Data segment -
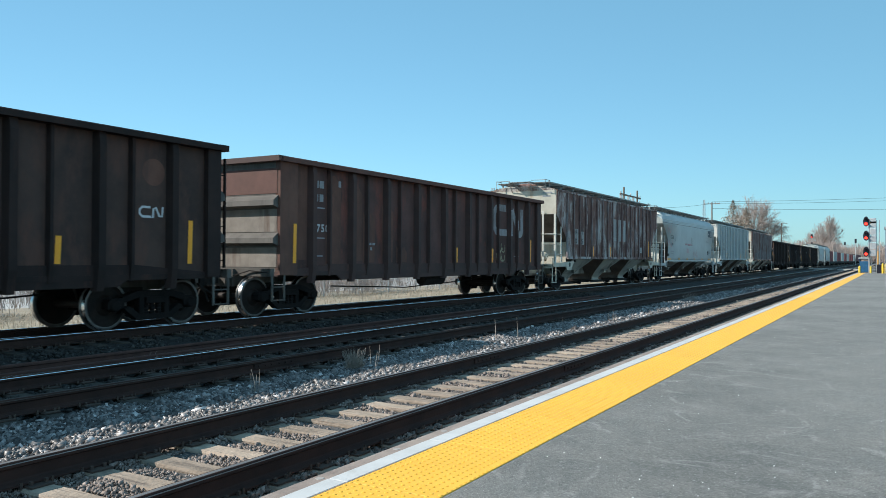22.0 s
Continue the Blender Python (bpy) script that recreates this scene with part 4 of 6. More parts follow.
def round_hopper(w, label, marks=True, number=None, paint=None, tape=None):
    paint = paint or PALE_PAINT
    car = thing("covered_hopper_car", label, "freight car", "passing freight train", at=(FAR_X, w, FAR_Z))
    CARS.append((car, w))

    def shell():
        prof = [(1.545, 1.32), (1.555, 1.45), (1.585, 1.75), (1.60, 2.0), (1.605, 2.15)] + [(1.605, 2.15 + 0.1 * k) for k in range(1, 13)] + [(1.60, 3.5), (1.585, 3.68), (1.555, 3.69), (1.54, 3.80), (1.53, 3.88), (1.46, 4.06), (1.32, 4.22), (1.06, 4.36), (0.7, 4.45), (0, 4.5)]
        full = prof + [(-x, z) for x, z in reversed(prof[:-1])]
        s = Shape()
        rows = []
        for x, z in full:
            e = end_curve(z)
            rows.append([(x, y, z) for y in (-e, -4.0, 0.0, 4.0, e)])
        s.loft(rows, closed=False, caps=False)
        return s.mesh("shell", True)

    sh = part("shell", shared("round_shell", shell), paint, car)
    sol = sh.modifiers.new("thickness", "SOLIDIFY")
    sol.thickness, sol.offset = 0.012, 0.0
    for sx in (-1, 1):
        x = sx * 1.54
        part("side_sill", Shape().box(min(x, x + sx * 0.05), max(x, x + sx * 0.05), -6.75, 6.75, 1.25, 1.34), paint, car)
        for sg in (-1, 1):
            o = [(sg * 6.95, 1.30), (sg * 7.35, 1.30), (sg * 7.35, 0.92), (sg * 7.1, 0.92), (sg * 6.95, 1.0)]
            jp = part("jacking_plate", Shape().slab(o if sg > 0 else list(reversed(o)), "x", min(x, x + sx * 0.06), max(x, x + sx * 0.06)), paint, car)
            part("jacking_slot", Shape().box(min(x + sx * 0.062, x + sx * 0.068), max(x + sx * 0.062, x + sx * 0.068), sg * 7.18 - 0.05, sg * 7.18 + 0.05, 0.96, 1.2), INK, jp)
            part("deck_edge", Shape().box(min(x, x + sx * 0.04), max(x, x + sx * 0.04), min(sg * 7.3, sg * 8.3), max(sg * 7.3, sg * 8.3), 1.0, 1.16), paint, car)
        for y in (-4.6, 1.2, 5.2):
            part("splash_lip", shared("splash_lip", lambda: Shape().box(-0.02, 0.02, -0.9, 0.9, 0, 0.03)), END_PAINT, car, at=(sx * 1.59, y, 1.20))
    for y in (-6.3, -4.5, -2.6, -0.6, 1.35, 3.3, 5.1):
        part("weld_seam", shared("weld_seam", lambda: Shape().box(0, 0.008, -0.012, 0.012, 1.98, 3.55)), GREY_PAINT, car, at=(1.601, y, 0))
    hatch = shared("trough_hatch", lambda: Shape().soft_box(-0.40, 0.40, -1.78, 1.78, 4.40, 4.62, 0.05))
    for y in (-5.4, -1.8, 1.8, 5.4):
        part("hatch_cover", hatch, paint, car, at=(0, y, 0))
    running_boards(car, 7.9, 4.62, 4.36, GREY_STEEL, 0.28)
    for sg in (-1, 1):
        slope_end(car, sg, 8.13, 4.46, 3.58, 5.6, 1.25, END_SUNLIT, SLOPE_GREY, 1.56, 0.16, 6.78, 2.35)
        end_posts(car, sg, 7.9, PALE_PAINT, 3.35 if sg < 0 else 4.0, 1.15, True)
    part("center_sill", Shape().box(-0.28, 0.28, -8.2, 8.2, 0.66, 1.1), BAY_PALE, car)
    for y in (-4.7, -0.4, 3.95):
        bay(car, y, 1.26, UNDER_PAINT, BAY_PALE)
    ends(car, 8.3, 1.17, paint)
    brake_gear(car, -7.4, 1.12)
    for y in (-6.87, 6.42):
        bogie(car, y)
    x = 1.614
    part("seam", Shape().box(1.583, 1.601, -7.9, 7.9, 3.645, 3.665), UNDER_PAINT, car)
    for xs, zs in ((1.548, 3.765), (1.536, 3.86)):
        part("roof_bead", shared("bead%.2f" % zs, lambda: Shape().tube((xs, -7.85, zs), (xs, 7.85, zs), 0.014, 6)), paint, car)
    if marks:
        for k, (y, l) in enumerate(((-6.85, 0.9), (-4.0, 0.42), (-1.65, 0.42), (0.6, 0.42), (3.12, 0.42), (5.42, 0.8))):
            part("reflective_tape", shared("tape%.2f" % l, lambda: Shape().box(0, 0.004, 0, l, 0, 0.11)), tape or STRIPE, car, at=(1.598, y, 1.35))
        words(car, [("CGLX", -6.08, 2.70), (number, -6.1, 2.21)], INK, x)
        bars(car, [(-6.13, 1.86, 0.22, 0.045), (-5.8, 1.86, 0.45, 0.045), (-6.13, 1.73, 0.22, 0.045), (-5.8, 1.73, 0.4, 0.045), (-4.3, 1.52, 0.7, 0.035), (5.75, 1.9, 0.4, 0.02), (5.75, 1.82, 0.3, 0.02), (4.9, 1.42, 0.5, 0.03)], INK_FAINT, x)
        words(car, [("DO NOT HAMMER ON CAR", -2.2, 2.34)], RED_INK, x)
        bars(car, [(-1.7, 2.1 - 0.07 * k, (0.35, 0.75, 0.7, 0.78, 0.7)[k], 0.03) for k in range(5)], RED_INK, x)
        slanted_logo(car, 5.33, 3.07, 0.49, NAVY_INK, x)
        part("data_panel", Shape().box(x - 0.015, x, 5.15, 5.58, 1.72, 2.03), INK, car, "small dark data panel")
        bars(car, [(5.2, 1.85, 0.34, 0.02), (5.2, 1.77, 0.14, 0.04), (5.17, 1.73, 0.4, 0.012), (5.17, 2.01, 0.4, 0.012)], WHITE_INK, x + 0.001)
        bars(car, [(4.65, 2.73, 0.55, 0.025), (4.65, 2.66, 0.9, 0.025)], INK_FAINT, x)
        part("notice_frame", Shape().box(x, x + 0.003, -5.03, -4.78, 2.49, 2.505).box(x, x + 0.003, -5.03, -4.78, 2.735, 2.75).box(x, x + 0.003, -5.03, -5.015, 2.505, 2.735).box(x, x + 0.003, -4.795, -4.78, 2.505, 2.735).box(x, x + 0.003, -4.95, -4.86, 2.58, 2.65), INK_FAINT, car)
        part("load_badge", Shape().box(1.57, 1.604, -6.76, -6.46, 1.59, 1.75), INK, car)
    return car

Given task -
Exclude the images, then output the data above word for word.

Response to this exercise -
22.0 s
Continue the Blender Python (bpy) script that recreates this scene with part 4 of 6. More parts follow.
def round_hopper(w, label, marks=True, number=None, paint=None, tape=None):
    paint = paint or PALE_PAINT
    car = thing("covered_hopper_car", label, "freight car", "passing freight train", at=(FAR_X, w, FAR_Z))
    CARS.append((car, w))

    def shell():
        prof = [(1.545, 1.32), (1.555, 1.45), (1.585, 1.75), (1.60, 2.0), (1.605, 2.15)] + [(1.605, 2.15 + 0.1 * k) for k in range(1, 13)] + [(1.60, 3.5), (1.585, 3.68), (1.555, 3.69), (1.54, 3.80), (1.53, 3.88), (1.46, 4.06), (1.32, 4.22), (1.06, 4.36), (0.7, 4.45), (0, 4.5)]
        full = prof + [(-x, z) for x, z in reversed(prof[:-1])]
        s = Shape()
        rows = []
        for x, z in full:
            e = end_curve(z)
            rows.append([(x, y, z) for y in (-e, -4.0, 0.0, 4.0, e)])
        s.loft(rows, closed=False, caps=False)
        return s.mesh("shell", True)

    sh = part("shell", shared("round_shell", shell), paint, car)
    sol = sh.modifiers.new("thickness", "SOLIDIFY")
    sol.thickness, sol.offset = 0.012, 0.0
    for sx in (-1, 1):
        x = sx * 1.54
        part("side_sill", Shape().box(min(x, x + sx * 0.05), max(x, x + sx * 0.05), -6.75, 6.75, 1.25, 1.34), paint, car)
        for sg in (-1, 1):
            o = [(sg * 6.95, 1.30), (sg * 7.35, 1.30), (sg * 7.35, 0.92), (sg * 7.1, 0.92), (sg * 6.95, 1.0)]
            jp = part("jacking_plate", Shape().slab(o if sg > 0 else list(reversed(o)), "x", min(x, x + sx * 0.06), max(x, x + sx * 0.06)), paint, car)
            part("jacking_slot", Shape().box(min(x + sx * 0.062, x + sx * 0.068), max(x + sx * 0.062, x + sx * 0.068), sg * 7.18 - 0.05, sg * 7.18 + 0.05, 0.96, 1.2), INK, jp)
            part("deck_edge", Shape().box(min(x, x + sx * 0.04), max(x, x + sx * 0.04), min(sg * 7.3, sg * 8.3), max(sg * 7.3, sg * 8.3), 1.0, 1.16), paint, car)
        for y in (-4.6, 1.2, 5.2):
            part("splash_lip", shared("splash_lip", lambda: Shape().box(-0.02, 0.02, -0.9, 0.9, 0, 0.03)), END_PAINT, car, at=(sx * 1.59, y, 1.20))
    for y in (-6.3, -4.5, -2.6, -0.6, 1.35, 3.3, 5.1):
        part("weld_seam", shared("weld_seam", lambda: Shape().box(0, 0.008, -0.012, 0.012, 1.98, 3.55)), GREY_PAINT, car, at=(1.601, y, 0))
    hatch = shared("trough_hatch", lambda: Shape().soft_box(-0.40, 0.40, -1.78, 1.78, 4.40, 4.62, 0.05))
    for y in (-5.4, -1.8, 1.8, 5.4):
        part("hatch_cover", hatch, paint, car, at=(0, y, 0))
    running_boards(car, 7.9, 4.62, 4.36, GREY_STEEL, 0.28)
    for sg in (-1, 1):
        slope_end(car, sg, 8.13, 4.46, 3.58, 5.6, 1.25, END_SUNLIT, SLOPE_GREY, 1.56, 0.16, 6.78, 2.35)
        end_posts(car, sg, 7.9, PALE_PAINT, 3.35 if sg < 0 else 4.0, 1.15, True)
    part("center_sill", Shape().box(-0.28, 0.28, -8.2, 8.2, 0.66, 1.1), BAY_PALE, car)
    for y in (-4.7, -0.4, 3.95):
        bay(car, y, 1.26, UNDER_PAINT, BAY_PALE)
    ends(car, 8.3, 1.17, paint)
    brake_gear(car, -7.4, 1.12)
    for y in (-6.87, 6.42):
        bogie(car, y)
    x = 1.614
    part("seam", Shape().box(1.583, 1.601, -7.9, 7.9, 3.645, 3.665), UNDER_PAINT, car)
    for xs, zs in ((1.548, 3.765), (1.536, 3.86)):
        part("roof_bead", shared("bead%.2f" % zs, lambda: Shape().tube((xs, -7.85, zs), (xs, 7.85, zs), 0.014, 6)), paint, car)
    if marks:
        for k, (y, l) in enumerate(((-6.85, 0.9), (-4.0, 0.42), (-1.65, 0.42), (0.6, 0.42), (3.12, 0.42), (5.42, 0.8))):
            part("reflective_tape", shared("tape%.2f" % l, lambda: Shape().box(0, 0.004, 0, l, 0, 0.11)), tape or STRIPE, car, at=(1.598, y, 1.35))
        words(car, [("CGLX", -6.08, 2.70), (number, -6.1, 2.21)], INK, x)
        bars(car, [(-6.13, 1.86, 0.22, 0.045), (-5.8, 1.86, 0.45, 0.045), (-6.13, 1.73, 0.22, 0.045), (-5.8, 1.73, 0.4, 0.045), (-4.3, 1.52, 0.7, 0.035), (5.75, 1.9, 0.4, 0.02), (5.75, 1.82, 0.3, 0.02), (4.9, 1.42, 0.5, 0.03)], INK_FAINT, x)
        words(car, [("DO NOT HAMMER ON CAR", -2.2, 2.34)], RED_INK, x)
        bars(car, [(-1.7, 2.1 - 0.07 * k, (0.35, 0.75, 0.7, 0.78, 0.7)[k], 0.03) for k in range(5)], RED_INK, x)
        slanted_logo(car, 5.33, 3.07, 0.49, NAVY_INK, x)
        part("data_panel", Shape().box(x - 0.015, x, 5.15, 5.58, 1.72, 2.03), INK, car, "small dark data panel")
        bars(car, [(5.2, 1.85, 0.34, 0.02), (5.2, 1.77, 0.14, 0.04), (5.17, 1.73, 0.4, 0.012), (5.17, 2.01, 0.4, 0.012)], WHITE_INK, x + 0.001)
        bars(car, [(4.65, 2.73, 0.55, 0.025), (4.65, 2.66, 0.9, 0.025)], INK_FAINT, x)
        part("notice_frame", Shape().box(x, x + 0.003, -5.03, -4.78, 2.49, 2.505).box(x, x + 0.003, -5.03, -4.78, 2.735, 2.75).box(x, x + 0.003, -5.03, -5.015, 2.505, 2.735).box(x, x + 0.003, -4.795, -4.78, 2.505, 2.735).box(x, x + 0.003, -4.95, -4.86, 2.58, 2.65), INK_FAINT, car)
        part("load_badge", Shape().box(1.57, 1.604, -6.76, -6.46, 1.59, 1.75), INK, car)
    return car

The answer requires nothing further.